Sunday, March 7, 2010

One Step Forward

We had another good visit with Mom today but there never seems to be enough time. We talk non-stop and the converstation flows from every topic imaginable. We have some tears but there is a lot of laughter too. I find myself looking forward to these visits with much anticipation and always sad to leave when the time is up. That is reality smacking me in the face. My reality is that I have a life outside those prison walls. I wish I could be there to visit every day when the doors open. How do you catch up on twenty-five years with your mother? My reality right now is walking around every day knowing my phone will ring at any moment with news of the Supreme Court ruling. It has been 4 weeks now and I have no idea how much longer we will be waiting.

When I think back over the last several months and even read through many notes from the blog, I remember just how naive I was about this "journey." I honestly thought going in to my visit in August was the end. The door would be closed and my healing would be complete. I can almost hear God laughing out loud right now.

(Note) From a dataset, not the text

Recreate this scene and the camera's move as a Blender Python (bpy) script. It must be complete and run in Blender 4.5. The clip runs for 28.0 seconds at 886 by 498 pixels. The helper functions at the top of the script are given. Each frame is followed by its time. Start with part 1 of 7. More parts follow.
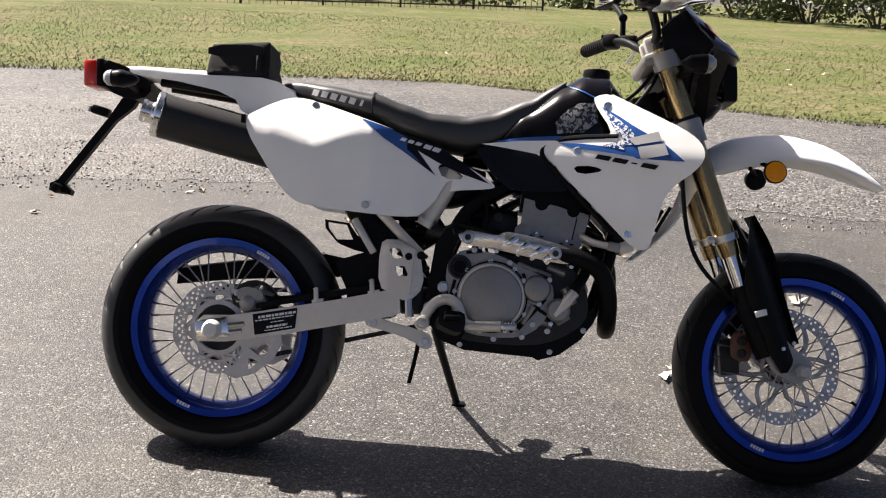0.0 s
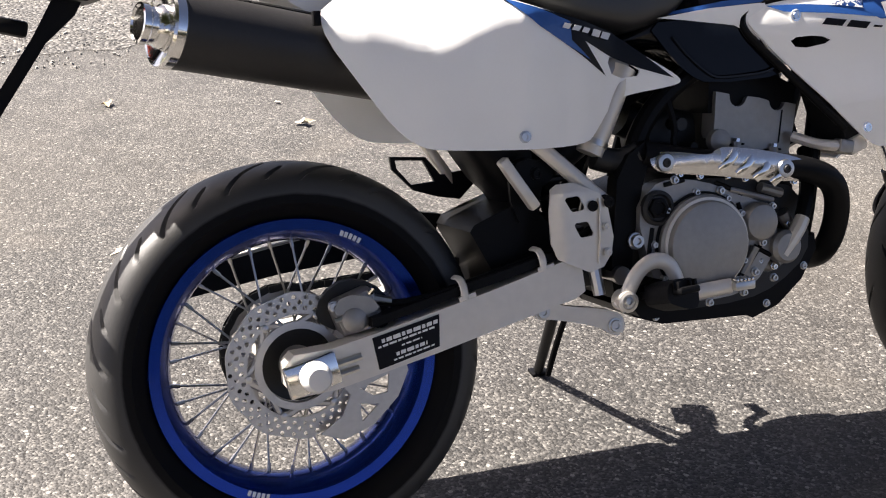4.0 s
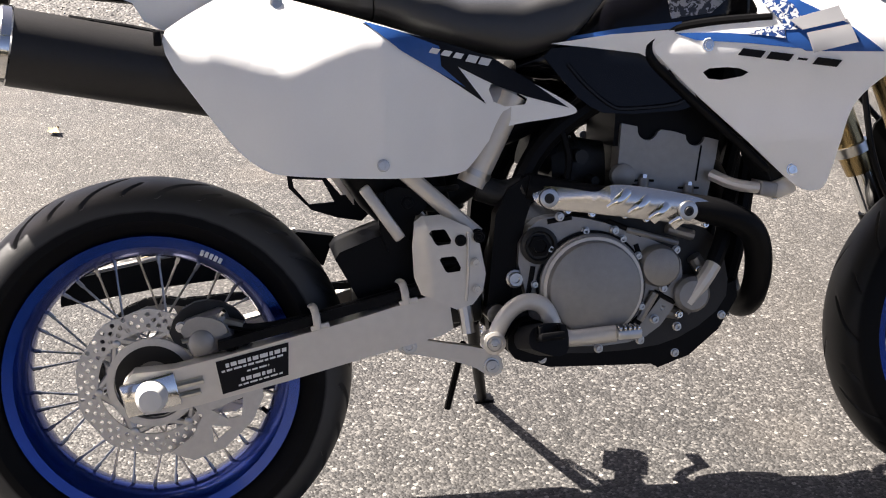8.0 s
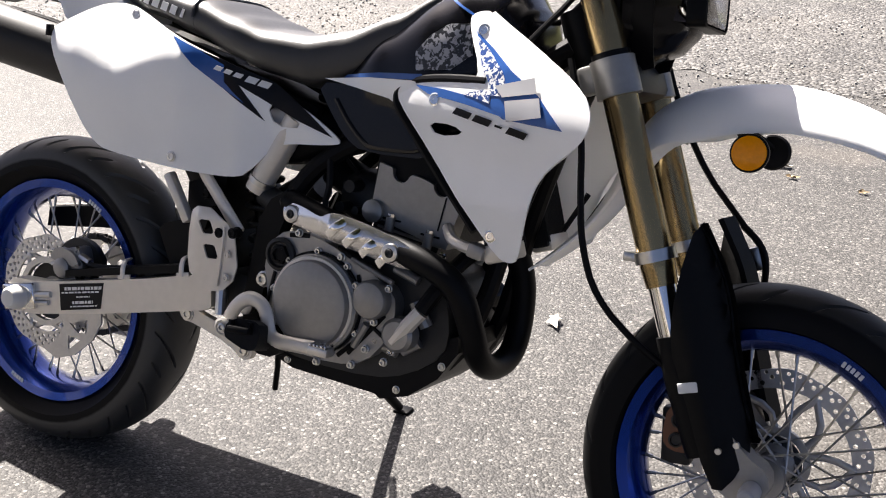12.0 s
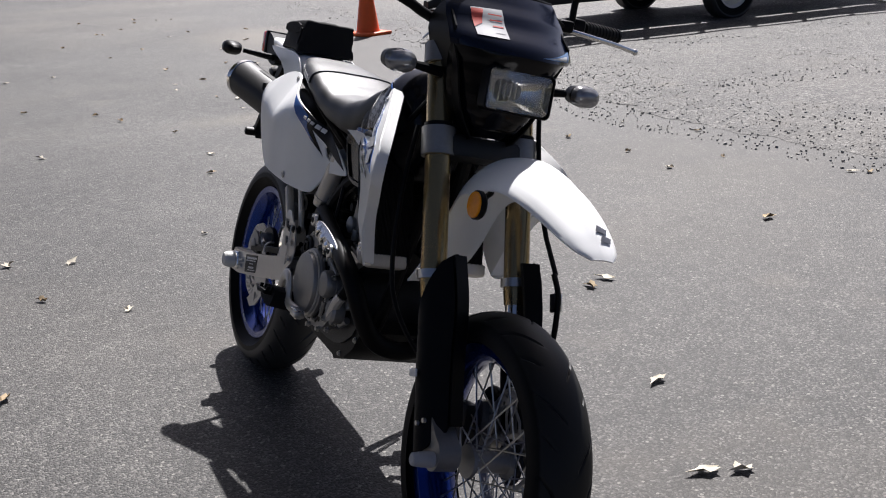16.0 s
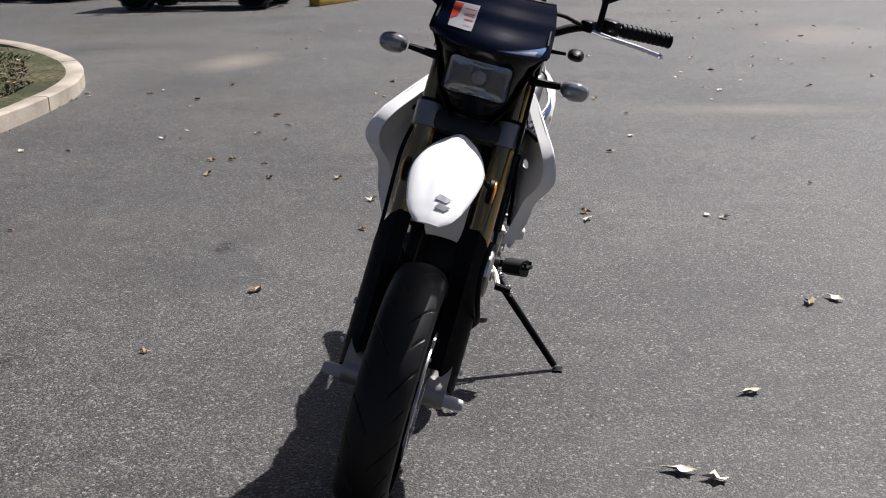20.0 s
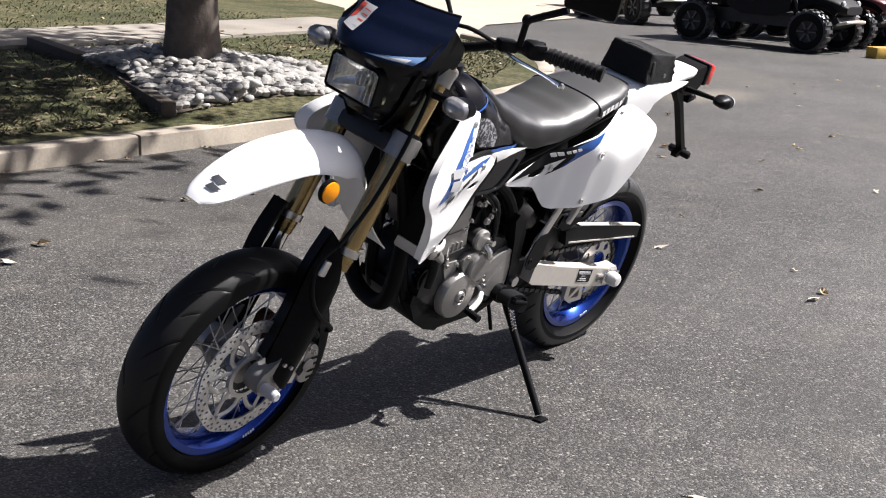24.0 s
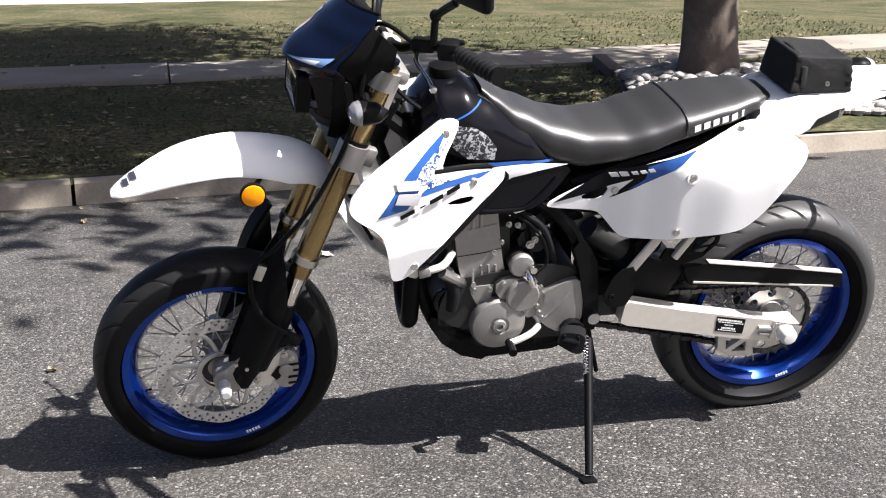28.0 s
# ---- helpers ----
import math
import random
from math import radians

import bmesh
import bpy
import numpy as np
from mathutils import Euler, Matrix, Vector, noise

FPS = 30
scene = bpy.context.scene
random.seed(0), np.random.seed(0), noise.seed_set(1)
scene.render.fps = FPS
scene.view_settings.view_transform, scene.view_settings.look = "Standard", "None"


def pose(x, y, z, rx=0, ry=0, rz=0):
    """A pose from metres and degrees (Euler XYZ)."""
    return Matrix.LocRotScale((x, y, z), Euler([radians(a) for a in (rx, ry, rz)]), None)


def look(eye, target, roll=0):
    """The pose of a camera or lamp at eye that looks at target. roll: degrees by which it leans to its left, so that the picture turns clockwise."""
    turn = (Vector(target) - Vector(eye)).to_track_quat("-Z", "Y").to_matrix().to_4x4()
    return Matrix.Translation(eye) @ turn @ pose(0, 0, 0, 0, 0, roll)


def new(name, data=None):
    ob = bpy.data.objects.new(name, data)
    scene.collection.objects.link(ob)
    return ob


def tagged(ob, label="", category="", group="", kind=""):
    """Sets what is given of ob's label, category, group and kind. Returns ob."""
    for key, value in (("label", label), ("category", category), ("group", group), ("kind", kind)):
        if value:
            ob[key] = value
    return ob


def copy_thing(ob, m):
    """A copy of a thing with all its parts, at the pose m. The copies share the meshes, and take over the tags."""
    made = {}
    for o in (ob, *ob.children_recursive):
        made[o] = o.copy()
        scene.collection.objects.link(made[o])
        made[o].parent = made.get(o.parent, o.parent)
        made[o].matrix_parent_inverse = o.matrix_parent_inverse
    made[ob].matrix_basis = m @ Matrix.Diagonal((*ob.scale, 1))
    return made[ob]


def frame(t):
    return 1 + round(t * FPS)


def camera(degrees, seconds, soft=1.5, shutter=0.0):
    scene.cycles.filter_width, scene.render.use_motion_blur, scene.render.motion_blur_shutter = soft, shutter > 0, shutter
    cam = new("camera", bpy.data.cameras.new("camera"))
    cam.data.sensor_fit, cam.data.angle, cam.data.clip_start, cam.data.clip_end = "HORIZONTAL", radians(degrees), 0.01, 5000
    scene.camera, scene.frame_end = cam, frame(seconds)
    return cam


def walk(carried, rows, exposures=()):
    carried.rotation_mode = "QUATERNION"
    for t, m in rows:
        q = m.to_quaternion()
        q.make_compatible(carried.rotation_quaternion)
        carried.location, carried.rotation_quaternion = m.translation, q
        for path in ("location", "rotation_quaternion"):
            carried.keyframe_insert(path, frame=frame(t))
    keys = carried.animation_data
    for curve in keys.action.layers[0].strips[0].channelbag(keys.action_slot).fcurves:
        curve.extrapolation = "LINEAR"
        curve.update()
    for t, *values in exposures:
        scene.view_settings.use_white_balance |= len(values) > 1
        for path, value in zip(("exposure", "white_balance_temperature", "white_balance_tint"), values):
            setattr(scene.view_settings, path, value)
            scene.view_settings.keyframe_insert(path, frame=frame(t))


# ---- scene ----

Here is a statement I heard from our pastor today. "Forgiveness is the first step in the process of transformation that brings you reconciliation." I know this to be true now but I did not know it several months ago. I knew immediately after leaving my visit with Mom in August that when I stepped out of those prison doors I was only just beginning. I was no where near the end.

I am overloaded with questions for God. I have had to look at myself in the mirror and confront questions about my faith that I never thought I would be asking myself. But I call His name and He keeps showing up. When I cry out He hears me. He comforts me. He brings peace.